Exactly repeat the material, dropping only the pictures.

- - -

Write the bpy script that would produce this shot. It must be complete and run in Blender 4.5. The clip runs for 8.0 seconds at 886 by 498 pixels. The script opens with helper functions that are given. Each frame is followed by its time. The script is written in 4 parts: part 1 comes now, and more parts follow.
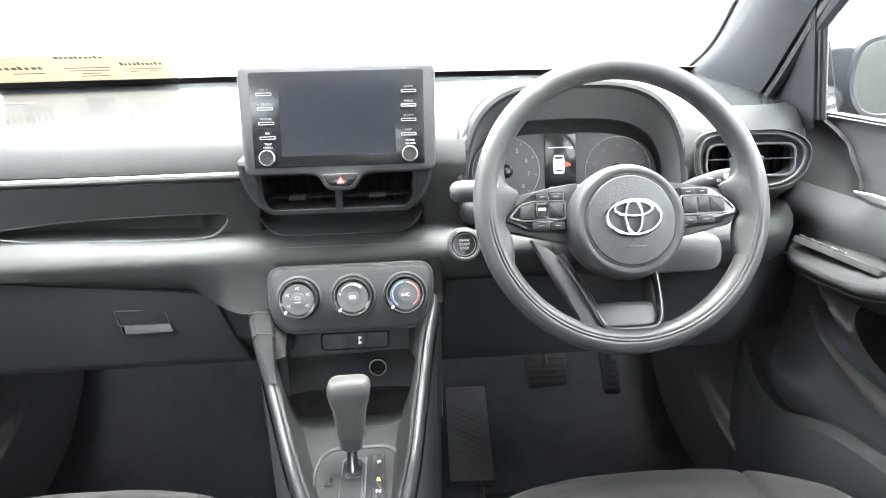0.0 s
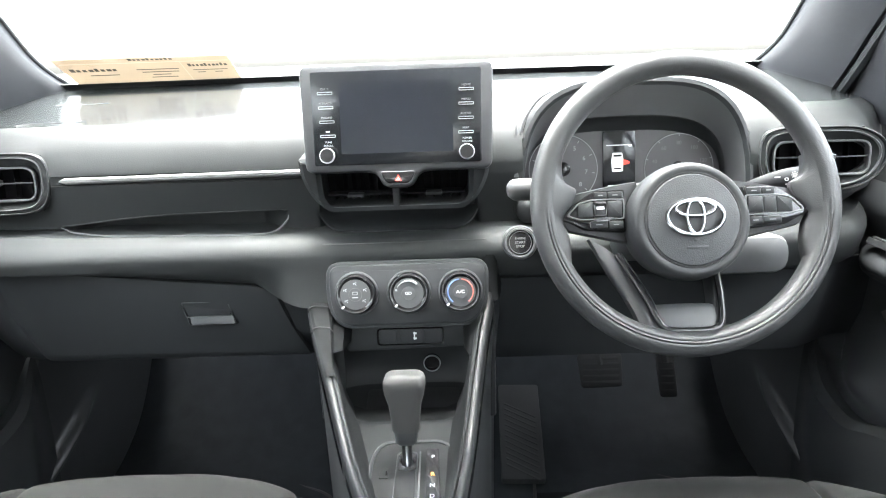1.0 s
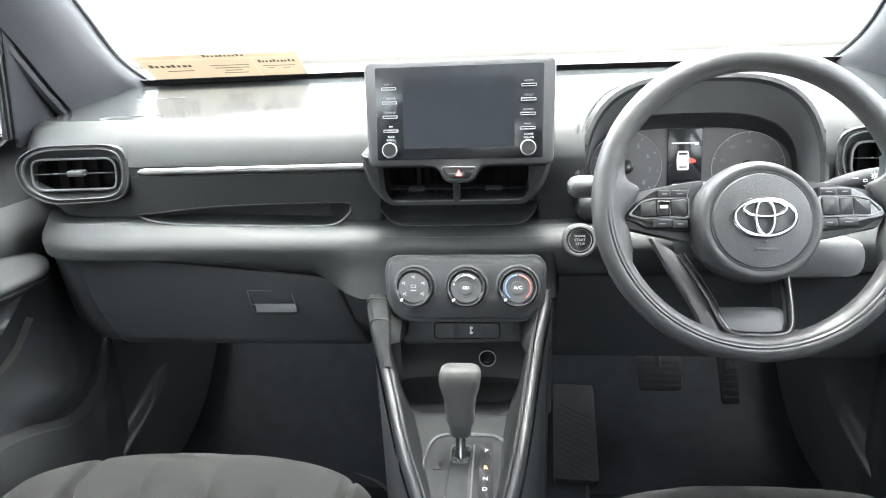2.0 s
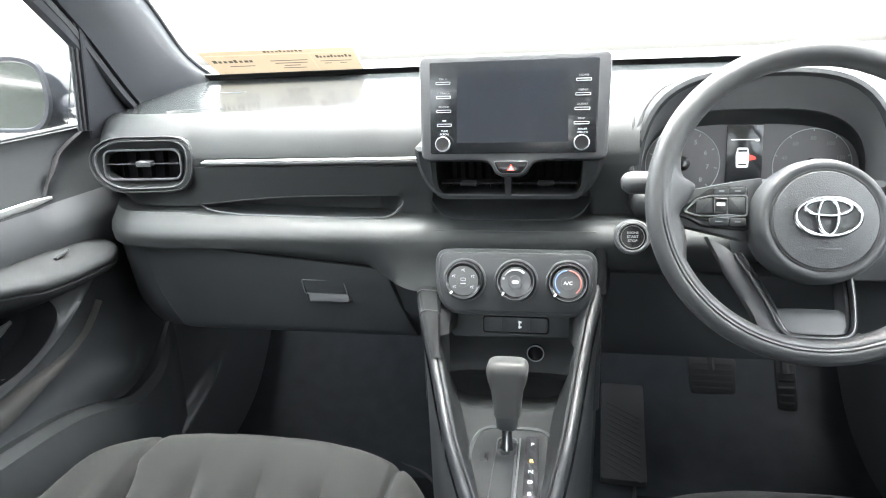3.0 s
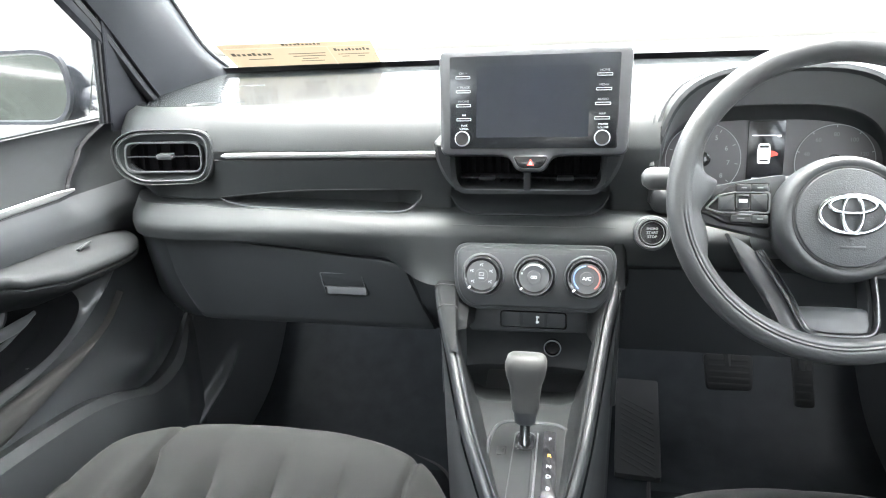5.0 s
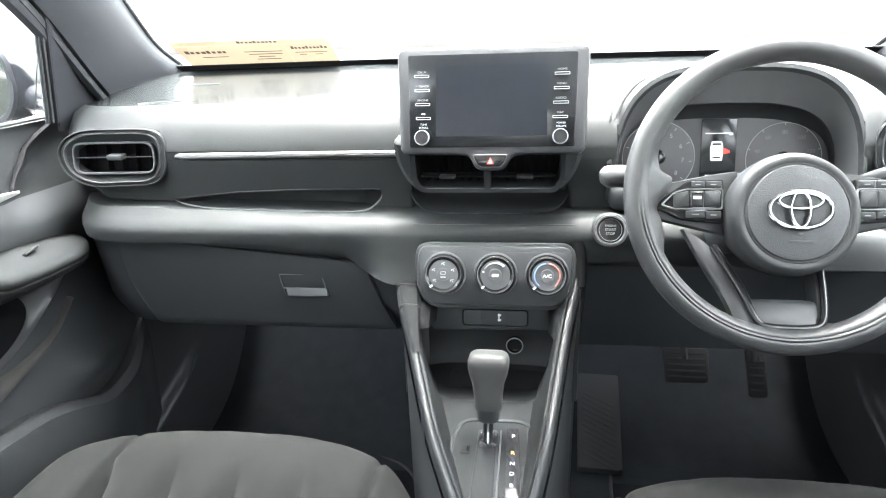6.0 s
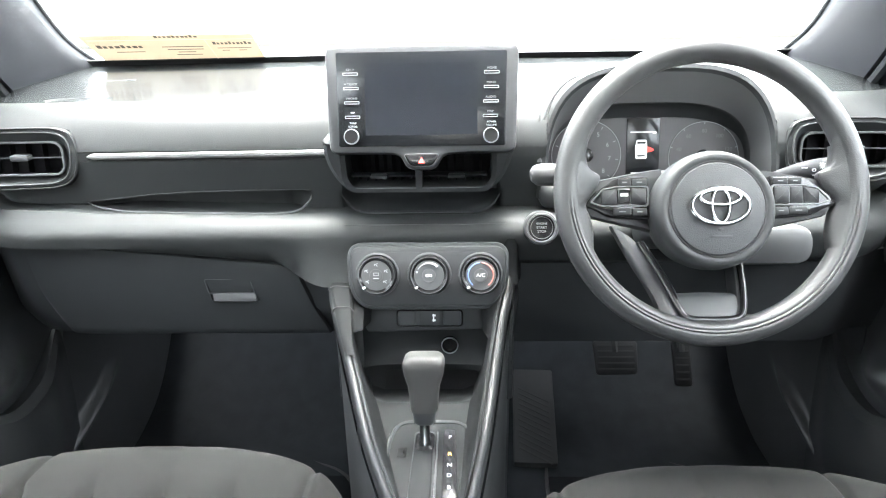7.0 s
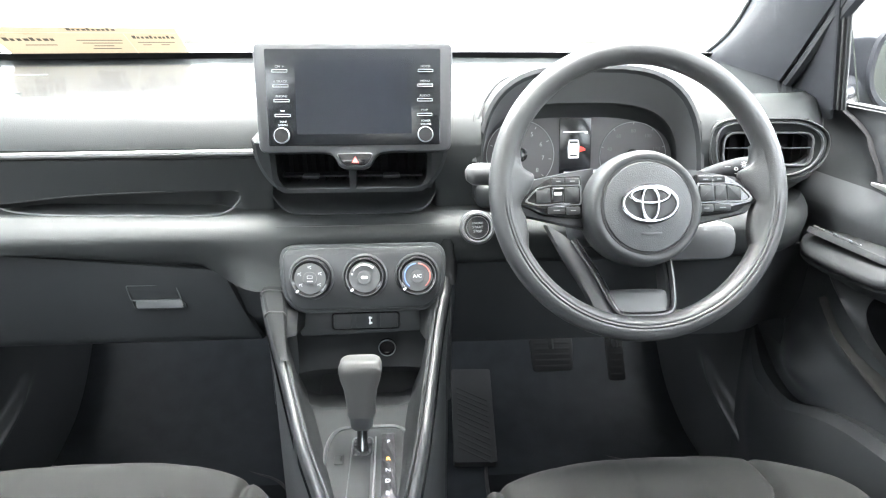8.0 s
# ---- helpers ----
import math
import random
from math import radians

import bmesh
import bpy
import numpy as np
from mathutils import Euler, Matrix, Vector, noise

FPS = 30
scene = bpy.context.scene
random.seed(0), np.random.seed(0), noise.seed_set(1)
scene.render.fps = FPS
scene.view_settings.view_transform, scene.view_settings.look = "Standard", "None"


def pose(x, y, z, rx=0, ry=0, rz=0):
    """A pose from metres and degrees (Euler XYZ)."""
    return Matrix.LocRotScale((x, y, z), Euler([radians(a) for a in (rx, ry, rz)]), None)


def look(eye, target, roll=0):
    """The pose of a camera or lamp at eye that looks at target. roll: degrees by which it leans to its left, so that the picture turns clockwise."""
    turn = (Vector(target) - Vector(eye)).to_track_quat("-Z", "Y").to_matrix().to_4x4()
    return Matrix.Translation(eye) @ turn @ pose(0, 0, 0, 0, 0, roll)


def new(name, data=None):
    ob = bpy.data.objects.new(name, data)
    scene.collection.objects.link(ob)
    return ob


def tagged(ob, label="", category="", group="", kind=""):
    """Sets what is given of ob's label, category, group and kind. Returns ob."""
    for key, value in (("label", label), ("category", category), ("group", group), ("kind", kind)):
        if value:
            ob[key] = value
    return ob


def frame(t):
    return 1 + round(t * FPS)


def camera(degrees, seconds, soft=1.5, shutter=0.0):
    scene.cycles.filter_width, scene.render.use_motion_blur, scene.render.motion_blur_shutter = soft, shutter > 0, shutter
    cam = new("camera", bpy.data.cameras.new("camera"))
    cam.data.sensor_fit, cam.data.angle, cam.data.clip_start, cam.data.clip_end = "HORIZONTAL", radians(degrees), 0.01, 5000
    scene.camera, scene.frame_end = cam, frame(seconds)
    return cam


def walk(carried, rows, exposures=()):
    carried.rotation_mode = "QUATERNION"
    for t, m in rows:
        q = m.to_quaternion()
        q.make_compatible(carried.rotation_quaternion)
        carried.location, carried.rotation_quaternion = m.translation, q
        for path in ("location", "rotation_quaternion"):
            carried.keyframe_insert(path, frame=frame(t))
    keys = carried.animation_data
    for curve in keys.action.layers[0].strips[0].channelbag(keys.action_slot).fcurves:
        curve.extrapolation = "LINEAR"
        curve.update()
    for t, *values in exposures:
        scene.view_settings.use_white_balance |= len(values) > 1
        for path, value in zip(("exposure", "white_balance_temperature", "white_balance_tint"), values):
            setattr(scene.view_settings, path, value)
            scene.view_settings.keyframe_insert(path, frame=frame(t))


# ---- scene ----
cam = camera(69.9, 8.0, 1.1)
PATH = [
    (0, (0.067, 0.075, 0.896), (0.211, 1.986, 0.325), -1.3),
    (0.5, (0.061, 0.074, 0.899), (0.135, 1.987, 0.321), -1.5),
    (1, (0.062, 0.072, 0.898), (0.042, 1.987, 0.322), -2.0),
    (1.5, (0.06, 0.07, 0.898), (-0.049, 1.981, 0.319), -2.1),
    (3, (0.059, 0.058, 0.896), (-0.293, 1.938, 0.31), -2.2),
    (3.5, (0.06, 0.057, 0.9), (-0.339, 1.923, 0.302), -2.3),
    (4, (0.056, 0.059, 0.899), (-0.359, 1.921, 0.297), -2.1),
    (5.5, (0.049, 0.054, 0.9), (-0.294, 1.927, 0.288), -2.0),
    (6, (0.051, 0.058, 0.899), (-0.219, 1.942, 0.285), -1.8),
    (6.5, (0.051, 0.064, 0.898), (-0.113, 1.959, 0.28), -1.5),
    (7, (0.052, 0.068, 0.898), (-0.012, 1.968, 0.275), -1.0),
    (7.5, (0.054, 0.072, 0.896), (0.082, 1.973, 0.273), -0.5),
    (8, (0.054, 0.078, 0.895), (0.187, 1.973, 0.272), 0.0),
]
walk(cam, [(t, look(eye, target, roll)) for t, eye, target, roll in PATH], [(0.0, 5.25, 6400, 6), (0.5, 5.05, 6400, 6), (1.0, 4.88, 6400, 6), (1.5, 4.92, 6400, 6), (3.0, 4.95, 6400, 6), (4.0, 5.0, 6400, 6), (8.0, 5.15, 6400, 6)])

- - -

### THE RESULT:
Write the bpy script that would produce this shot. It must be complete and run in Blender 4.5. The clip runs for 8.0 seconds at 886 by 498 pixels. The script opens with helper functions that are given. Each frame is followed by its time. The script is written in 4 parts: part 1 comes now, and more parts follow.
0.0 s
1.0 s
2.0 s
3.0 s
5.0 s
6.0 s
7.0 s
8.0 s
# ---- helpers ----
import math
import random
from math import radians

import bmesh
import bpy
import numpy as np
from mathutils import Euler, Matrix, Vector, noise

FPS = 30
scene = bpy.context.scene
random.seed(0), np.random.seed(0), noise.seed_set(1)
scene.render.fps = FPS
scene.view_settings.view_transform, scene.view_settings.look = "Standard", "None"


def pose(x, y, z, rx=0, ry=0, rz=0):
    """A pose from metres and degrees (Euler XYZ)."""
    return Matrix.LocRotScale((x, y, z), Euler([radians(a) for a in (rx, ry, rz)]), None)


def look(eye, target, roll=0):
    """The pose of a camera or lamp at eye that looks at target. roll: degrees by which it leans to its left, so that the picture turns clockwise."""
    turn = (Vector(target) - Vector(eye)).to_track_quat("-Z", "Y").to_matrix().to_4x4()
    return Matrix.Translation(eye) @ turn @ pose(0, 0, 0, 0, 0, roll)


def new(name, data=None):
    ob = bpy.data.objects.new(name, data)
    scene.collection.objects.link(ob)
    return ob


def tagged(ob, label="", category="", group="", kind=""):
    """Sets what is given of ob's label, category, group and kind. Returns ob."""
    for key, value in (("label", label), ("category", category), ("group", group), ("kind", kind)):
        if value:
            ob[key] = value
    return ob


def frame(t):
    return 1 + round(t * FPS)


def camera(degrees, seconds, soft=1.5, shutter=0.0):
    scene.cycles.filter_width, scene.render.use_motion_blur, scene.render.motion_blur_shutter = soft, shutter > 0, shutter
    cam = new("camera", bpy.data.cameras.new("camera"))
    cam.data.sensor_fit, cam.data.angle, cam.data.clip_start, cam.data.clip_end = "HORIZONTAL", radians(degrees), 0.01, 5000
    scene.camera, scene.frame_end = cam, frame(seconds)
    return cam


def walk(carried, rows, exposures=()):
    carried.rotation_mode = "QUATERNION"
    for t, m in rows:
        q = m.to_quaternion()
        q.make_compatible(carried.rotation_quaternion)
        carried.location, carried.rotation_quaternion = m.translation, q
        for path in ("location", "rotation_quaternion"):
            carried.keyframe_insert(path, frame=frame(t))
    keys = carried.animation_data
    for curve in keys.action.layers[0].strips[0].channelbag(keys.action_slot).fcurves:
        curve.extrapolation = "LINEAR"
        curve.update()
    for t, *values in exposures:
        scene.view_settings.use_white_balance |= len(values) > 1
        for path, value in zip(("exposure", "white_balance_temperature", "white_balance_tint"), values):
            setattr(scene.view_settings, path, value)
            scene.view_settings.keyframe_insert(path, frame=frame(t))


# ---- scene ----
cam = camera(69.9, 8.0, 1.1)
PATH = [
    (0, (0.067, 0.075, 0.896), (0.211, 1.986, 0.325), -1.3),
    (0.5, (0.061, 0.074, 0.899), (0.135, 1.987, 0.321), -1.5),
    (1, (0.062, 0.072, 0.898), (0.042, 1.987, 0.322), -2.0),
    (1.5, (0.06, 0.07, 0.898), (-0.049, 1.981, 0.319), -2.1),
    (3, (0.059, 0.058, 0.896), (-0.293, 1.938, 0.31), -2.2),
    (3.5, (0.06, 0.057, 0.9), (-0.339, 1.923, 0.302), -2.3),
    (4, (0.056, 0.059, 0.899), (-0.359, 1.921, 0.297), -2.1),
    (5.5, (0.049, 0.054, 0.9), (-0.294, 1.927, 0.288), -2.0),
    (6, (0.051, 0.058, 0.899), (-0.219, 1.942, 0.285), -1.8),
    (6.5, (0.051, 0.064, 0.898), (-0.113, 1.959, 0.28), -1.5),
    (7, (0.052, 0.068, 0.898), (-0.012, 1.968, 0.275), -1.0),
    (7.5, (0.054, 0.072, 0.896), (0.082, 1.973, 0.273), -0.5),
    (8, (0.054, 0.078, 0.895), (0.187, 1.973, 0.272), 0.0),
]
walk(cam, [(t, look(eye, target, roll)) for t, eye, target, roll in PATH], [(0.0, 5.25, 6400, 6), (0.5, 5.05, 6400, 6), (1.0, 4.88, 6400, 6), (1.5, 4.92, 6400, 6), (3.0, 4.95, 6400, 6), (4.0, 5.0, 6400, 6), (8.0, 5.15, 6400, 6)])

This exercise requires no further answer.